## Begin RAW DATA

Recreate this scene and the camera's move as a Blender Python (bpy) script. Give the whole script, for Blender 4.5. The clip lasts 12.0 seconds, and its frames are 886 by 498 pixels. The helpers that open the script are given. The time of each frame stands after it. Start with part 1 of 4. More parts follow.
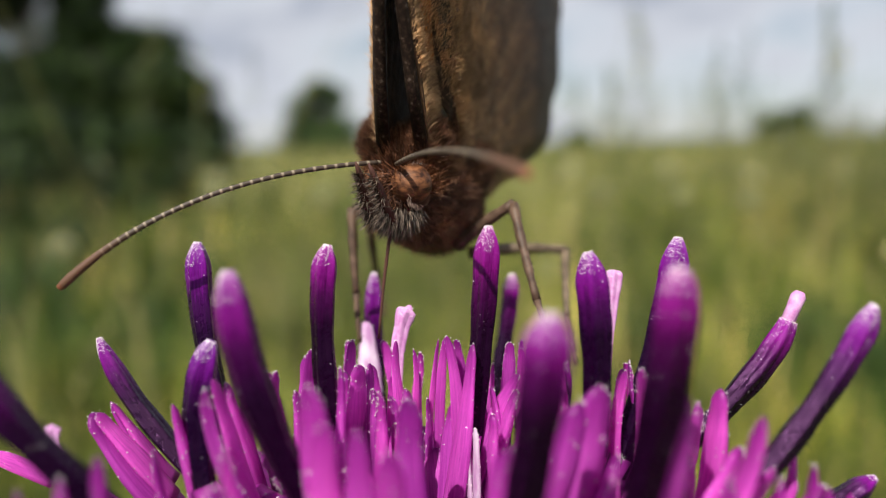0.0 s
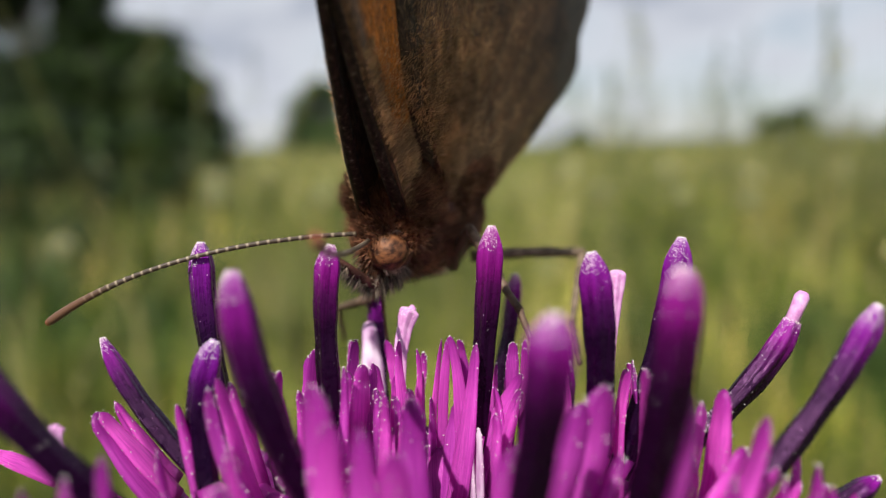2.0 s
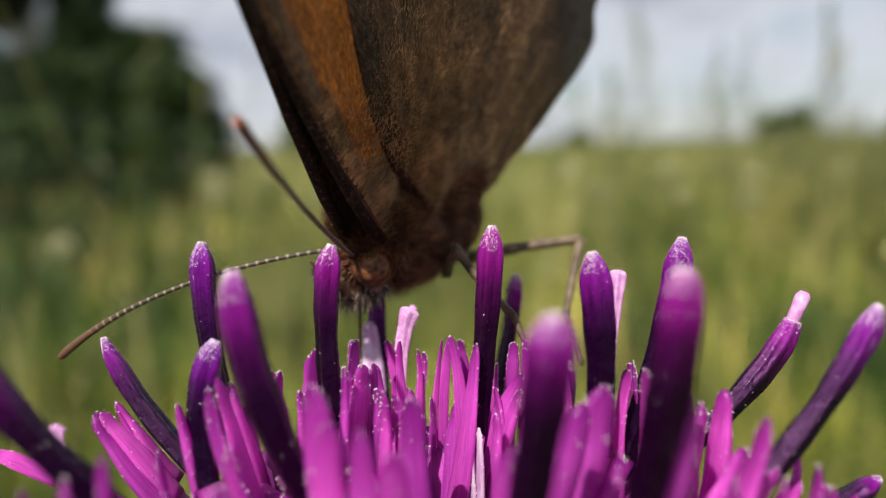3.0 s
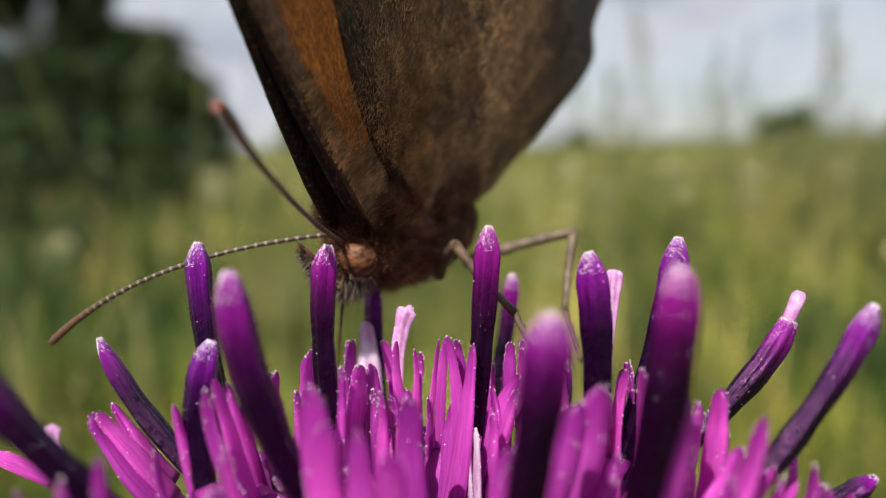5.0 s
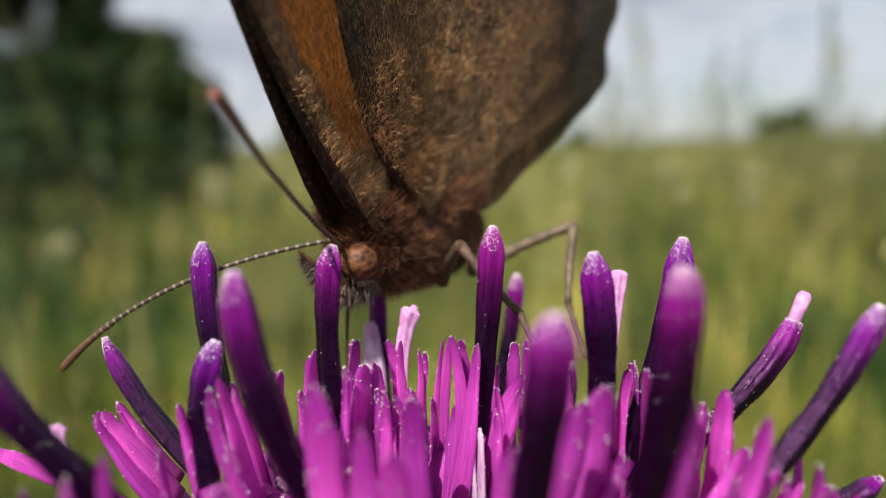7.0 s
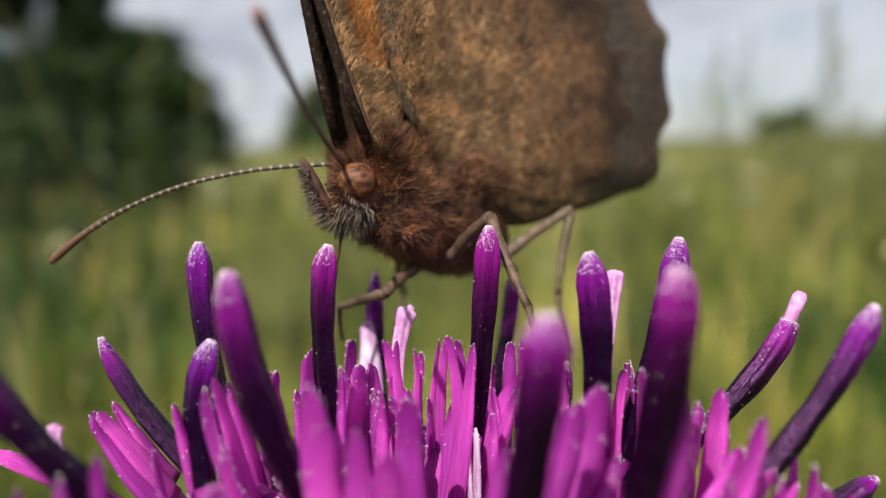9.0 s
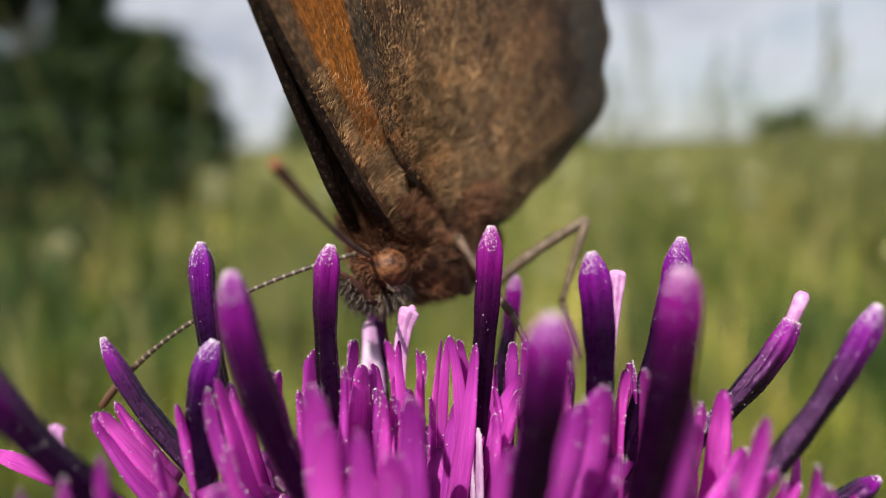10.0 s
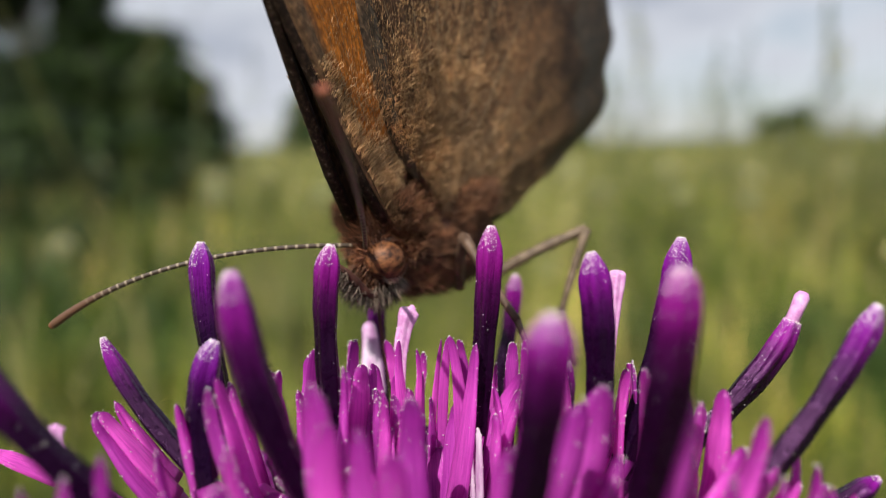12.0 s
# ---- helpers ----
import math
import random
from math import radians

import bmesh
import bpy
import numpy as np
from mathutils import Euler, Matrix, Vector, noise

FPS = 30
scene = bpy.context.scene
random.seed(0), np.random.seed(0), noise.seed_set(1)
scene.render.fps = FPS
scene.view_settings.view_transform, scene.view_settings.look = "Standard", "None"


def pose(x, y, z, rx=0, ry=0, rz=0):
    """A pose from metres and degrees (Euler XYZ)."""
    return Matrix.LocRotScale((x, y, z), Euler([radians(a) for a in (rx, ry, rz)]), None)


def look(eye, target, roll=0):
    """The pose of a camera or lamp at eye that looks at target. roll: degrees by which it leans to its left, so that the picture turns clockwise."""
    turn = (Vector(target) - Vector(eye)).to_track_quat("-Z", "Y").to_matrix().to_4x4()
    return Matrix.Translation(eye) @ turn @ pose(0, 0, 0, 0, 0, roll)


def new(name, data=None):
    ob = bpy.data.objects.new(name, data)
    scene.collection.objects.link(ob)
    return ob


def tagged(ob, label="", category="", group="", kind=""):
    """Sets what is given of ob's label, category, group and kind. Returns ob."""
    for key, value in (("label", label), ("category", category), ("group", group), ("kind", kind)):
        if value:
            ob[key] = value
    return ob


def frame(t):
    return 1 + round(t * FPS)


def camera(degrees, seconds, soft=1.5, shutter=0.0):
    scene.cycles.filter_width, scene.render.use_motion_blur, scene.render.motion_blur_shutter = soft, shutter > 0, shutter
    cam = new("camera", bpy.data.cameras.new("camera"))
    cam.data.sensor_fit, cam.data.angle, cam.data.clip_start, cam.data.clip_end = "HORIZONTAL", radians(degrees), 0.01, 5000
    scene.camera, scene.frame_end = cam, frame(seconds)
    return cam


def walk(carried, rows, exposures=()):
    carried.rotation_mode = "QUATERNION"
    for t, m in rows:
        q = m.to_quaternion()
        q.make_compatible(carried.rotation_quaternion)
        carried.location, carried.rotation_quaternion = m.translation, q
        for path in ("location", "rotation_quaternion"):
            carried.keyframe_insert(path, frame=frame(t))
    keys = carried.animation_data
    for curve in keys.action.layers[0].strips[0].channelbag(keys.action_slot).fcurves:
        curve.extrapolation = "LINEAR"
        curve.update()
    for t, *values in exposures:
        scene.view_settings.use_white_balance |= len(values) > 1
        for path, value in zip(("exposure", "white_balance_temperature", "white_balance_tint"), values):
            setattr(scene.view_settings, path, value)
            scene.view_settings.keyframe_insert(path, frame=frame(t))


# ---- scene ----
cam = camera(60, 12.0, soft=1.0, shutter=0.4)
cam.data.dof.use_dof = True
cam.data.dof.focus_distance = 0.0240
cam.data.dof.aperture_fstop = 36
CAM = look((0, 0, 0.45), (0, 10, 0.45 - 10 * math.tan(radians(7.5))))
walk(cam, [(0, CAM), (12, CAM)], [(0, 0.27), (12, 0.27)])

# ---- light ----
SUN = Vector((-0.280, -0.579, 0.766)).normalized()
world = bpy.data.worlds.new("sky")
scene.world = world
world.use_nodes = True
wn, wl = world.node_tree.nodes, world.node_tree.links
wn.clear()
sky = wn.new("ShaderNodeTexSky")
sky.sky_type, sky.sun_disc = "NISHITA", False
sky.sun_elevation = math.asin(SUN.z)
sky.sun_rotation = math.atan2(SUN.x, SUN.y)
sky.air_density, sky.dust_density = 1.0, 0.6
coords = wn.new("ShaderNodeTexCoord")
squash = wn.new("ShaderNodeMapping")
squash.inputs["Scale"].default_value = (1.0, 1.0, 2.6)
squash.inputs["Location"].default_value = (1.35, 0.4, 0.12)
wl.new(coords.outputs["Generated"], squash.inputs["Vector"])
cloud = wn.new("ShaderNodeTexNoise")
cloud.inputs["Scale"].default_value, cloud.inputs["Detail"].default_value = 4.2, 7
cloud.inputs["Roughness"].default_value, cloud.inputs["Distortion"].default_value = 0.55, 0.3
wl.new(squash.outputs["Vector"], cloud.inputs["Vector"])
cover = wn.new("ShaderNodeValToRGB")
cover.color_ramp.elements[0].position, cover.color_ramp.elements[1].position = 0.38, 0.53
cover.color_ramp.elements[0].color = (0.38, 0.40, 0.42, 1)
wl.new(cloud.outputs["Fac"], cover.inputs["Fac"])
body = wn.new("ShaderNodeValToRGB")
body.color_ramp.elements[0].position, body.color_ramp.elements[1].position = 0.46, 0.66
body.color_ramp.elements[0].color, body.color_ramp.elements[1].color = (9.9, 10.2, 11.0, 1), (5.6, 6.1, 7.3, 1)
wl.new(cloud.outputs["Fac"], body.inputs["Fac"])
blend = wn.new("ShaderNodeMixRGB")
wl.new(cover.outputs["Color"], blend.inputs["Fac"])
wl.new(sky.outputs["Color"], blend.inputs["Color1"])
wl.new(body.outputs["Color"], blend.inputs["Color2"])
back = wn.new("ShaderNodeBackground")
back.inputs["Strength"].default_value = 0.063
wl.new(blend.outputs["Color"], back.inputs["Color"])
wo = wn.new("ShaderNodeOutputWorld")
wl.new(back.outputs["Background"], wo.inputs["Surface"])
sun = new("sun", bpy.data.lights.new("sun", "SUN"))
sun.data.energy, sun.data.angle, sun.data.color = 5.0, radians(0.6), (1.0, 0.95, 0.87)
sun.matrix_world = look(SUN * 50, (0, 0, 0))

# ---- materials ----
def material(name, rough=0.5, spec=0.3):
    m = bpy.data.materials.new(name)
    m.use_nodes = True
    b = m.node_tree.nodes["Principled BSDF"]
    b.inputs["Roughness"].default_value = rough
    b.inputs["Specular IOR Level"].default_value = spec
    return m, m.node_tree.nodes, m.node_tree.links, b


def ramp(nodes, links, source, stops):
    r = nodes.new("ShaderNodeValToRGB")
    e = r.color_ramp.elements
    while len(e) < len(stops):
        e.new(0.5)
    for i, (p, c) in enumerate(stops):
        e[i].position, e[i].color = p, (*c, 1)
    links.new(source, r.inputs["Fac"])
    return r.outputs["Color"]


def noise_tex(nodes, links, scale, detail=3, rough=0.55, space="Object", stretch=None, distort=0.0):
    c = nodes.new("ShaderNodeTexCoord")
    n = nodes.new("ShaderNodeTexNoise")
    n.inputs["Scale"].default_value, n.inputs["Detail"].default_value = scale, detail
    n.inputs["Roughness"].default_value, n.inputs["Distortion"].default_value = rough, distort
    v = c.outputs[space]
    if stretch:
        mp = nodes.new("ShaderNodeMapping")
        mp.inputs["Scale"].default_value = stretch
        links.new(v, mp.inputs["Vector"])
        v = mp.outputs["Vector"]
    links.new(v, n.inputs["Vector"])
    return n.outputs["Fac"]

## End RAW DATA

Copy the whole of the material above exactly, but not its images.

Recreate this scene and the camera's move as a Blender Python (bpy) script. Give the whole script, for Blender 4.5. The clip lasts 12.0 seconds, and its frames are 886 by 498 pixels. The helpers that open the script are given. The time of each frame stands after it. Start with part 1 of 4. More parts follow.
0.0 s
2.0 s
3.0 s
5.0 s
7.0 s
9.0 s
10.0 s
12.0 s
# ---- helpers ----
import math
import random
from math import radians

import bmesh
import bpy
import numpy as np
from mathutils import Euler, Matrix, Vector, noise

FPS = 30
scene = bpy.context.scene
random.seed(0), np.random.seed(0), noise.seed_set(1)
scene.render.fps = FPS
scene.view_settings.view_transform, scene.view_settings.look = "Standard", "None"


def pose(x, y, z, rx=0, ry=0, rz=0):
    """A pose from metres and degrees (Euler XYZ)."""
    return Matrix.LocRotScale((x, y, z), Euler([radians(a) for a in (rx, ry, rz)]), None)


def look(eye, target, roll=0):
    """The pose of a camera or lamp at eye that looks at target. roll: degrees by which it leans to its left, so that the picture turns clockwise."""
    turn = (Vector(target) - Vector(eye)).to_track_quat("-Z", "Y").to_matrix().to_4x4()
    return Matrix.Translation(eye) @ turn @ pose(0, 0, 0, 0, 0, roll)


def new(name, data=None):
    ob = bpy.data.objects.new(name, data)
    scene.collection.objects.link(ob)
    return ob


def tagged(ob, label="", category="", group="", kind=""):
    """Sets what is given of ob's label, category, group and kind. Returns ob."""
    for key, value in (("label", label), ("category", category), ("group", group), ("kind", kind)):
        if value:
            ob[key] = value
    return ob


def frame(t):
    return 1 + round(t * FPS)


def camera(degrees, seconds, soft=1.5, shutter=0.0):
    scene.cycles.filter_width, scene.render.use_motion_blur, scene.render.motion_blur_shutter = soft, shutter > 0, shutter
    cam = new("camera", bpy.data.cameras.new("camera"))
    cam.data.sensor_fit, cam.data.angle, cam.data.clip_start, cam.data.clip_end = "HORIZONTAL", radians(degrees), 0.01, 5000
    scene.camera, scene.frame_end = cam, frame(seconds)
    return cam


def walk(carried, rows, exposures=()):
    carried.rotation_mode = "QUATERNION"
    for t, m in rows:
        q = m.to_quaternion()
        q.make_compatible(carried.rotation_quaternion)
        carried.location, carried.rotation_quaternion = m.translation, q
        for path in ("location", "rotation_quaternion"):
            carried.keyframe_insert(path, frame=frame(t))
    keys = carried.animation_data
    for curve in keys.action.layers[0].strips[0].channelbag(keys.action_slot).fcurves:
        curve.extrapolation = "LINEAR"
        curve.update()
    for t, *values in exposures:
        scene.view_settings.use_white_balance |= len(values) > 1
        for path, value in zip(("exposure", "white_balance_temperature", "white_balance_tint"), values):
            setattr(scene.view_settings, path, value)
            scene.view_settings.keyframe_insert(path, frame=frame(t))


# ---- scene ----
cam = camera(60, 12.0, soft=1.0, shutter=0.4)
cam.data.dof.use_dof = True
cam.data.dof.focus_distance = 0.0240
cam.data.dof.aperture_fstop = 36
CAM = look((0, 0, 0.45), (0, 10, 0.45 - 10 * math.tan(radians(7.5))))
walk(cam, [(0, CAM), (12, CAM)], [(0, 0.27), (12, 0.27)])

# ---- light ----
SUN = Vector((-0.280, -0.579, 0.766)).normalized()
world = bpy.data.worlds.new("sky")
scene.world = world
world.use_nodes = True
wn, wl = world.node_tree.nodes, world.node_tree.links
wn.clear()
sky = wn.new("ShaderNodeTexSky")
sky.sky_type, sky.sun_disc = "NISHITA", False
sky.sun_elevation = math.asin(SUN.z)
sky.sun_rotation = math.atan2(SUN.x, SUN.y)
sky.air_density, sky.dust_density = 1.0, 0.6
coords = wn.new("ShaderNodeTexCoord")
squash = wn.new("ShaderNodeMapping")
squash.inputs["Scale"].default_value = (1.0, 1.0, 2.6)
squash.inputs["Location"].default_value = (1.35, 0.4, 0.12)
wl.new(coords.outputs["Generated"], squash.inputs["Vector"])
cloud = wn.new("ShaderNodeTexNoise")
cloud.inputs["Scale"].default_value, cloud.inputs["Detail"].default_value = 4.2, 7
cloud.inputs["Roughness"].default_value, cloud.inputs["Distortion"].default_value = 0.55, 0.3
wl.new(squash.outputs["Vector"], cloud.inputs["Vector"])
cover = wn.new("ShaderNodeValToRGB")
cover.color_ramp.elements[0].position, cover.color_ramp.elements[1].position = 0.38, 0.53
cover.color_ramp.elements[0].color = (0.38, 0.40, 0.42, 1)
wl.new(cloud.outputs["Fac"], cover.inputs["Fac"])
body = wn.new("ShaderNodeValToRGB")
body.color_ramp.elements[0].position, body.color_ramp.elements[1].position = 0.46, 0.66
body.color_ramp.elements[0].color, body.color_ramp.elements[1].color = (9.9, 10.2, 11.0, 1), (5.6, 6.1, 7.3, 1)
wl.new(cloud.outputs["Fac"], body.inputs["Fac"])
blend = wn.new("ShaderNodeMixRGB")
wl.new(cover.outputs["Color"], blend.inputs["Fac"])
wl.new(sky.outputs["Color"], blend.inputs["Color1"])
wl.new(body.outputs["Color"], blend.inputs["Color2"])
back = wn.new("ShaderNodeBackground")
back.inputs["Strength"].default_value = 0.063
wl.new(blend.outputs["Color"], back.inputs["Color"])
wo = wn.new("ShaderNodeOutputWorld")
wl.new(back.outputs["Background"], wo.inputs["Surface"])
sun = new("sun", bpy.data.lights.new("sun", "SUN"))
sun.data.energy, sun.data.angle, sun.data.color = 5.0, radians(0.6), (1.0, 0.95, 0.87)
sun.matrix_world = look(SUN * 50, (0, 0, 0))

# ---- materials ----
def material(name, rough=0.5, spec=0.3):
    m = bpy.data.materials.new(name)
    m.use_nodes = True
    b = m.node_tree.nodes["Principled BSDF"]
    b.inputs["Roughness"].default_value = rough
    b.inputs["Specular IOR Level"].default_value = spec
    return m, m.node_tree.nodes, m.node_tree.links, b


def ramp(nodes, links, source, stops):
    r = nodes.new("ShaderNodeValToRGB")
    e = r.color_ramp.elements
    while len(e) < len(stops):
        e.new(0.5)
    for i, (p, c) in enumerate(stops):
        e[i].position, e[i].color = p, (*c, 1)
    links.new(source, r.inputs["Fac"])
    return r.outputs["Color"]


def noise_tex(nodes, links, scale, detail=3, rough=0.55, space="Object", stretch=None, distort=0.0):
    c = nodes.new("ShaderNodeTexCoord")
    n = nodes.new("ShaderNodeTexNoise")
    n.inputs["Scale"].default_value, n.inputs["Detail"].default_value = scale, detail
    n.inputs["Roughness"].default_value, n.inputs["Distortion"].default_value = rough, distort
    v = c.outputs[space]
    if stretch:
        mp = nodes.new("ShaderNodeMapping")
        mp.inputs["Scale"].default_value = stretch
        links.new(v, mp.inputs["Vector"])
        v = mp.outputs["Vector"]
    links.new(v, n.inputs["Vector"])
    return n.outputs["Fac"]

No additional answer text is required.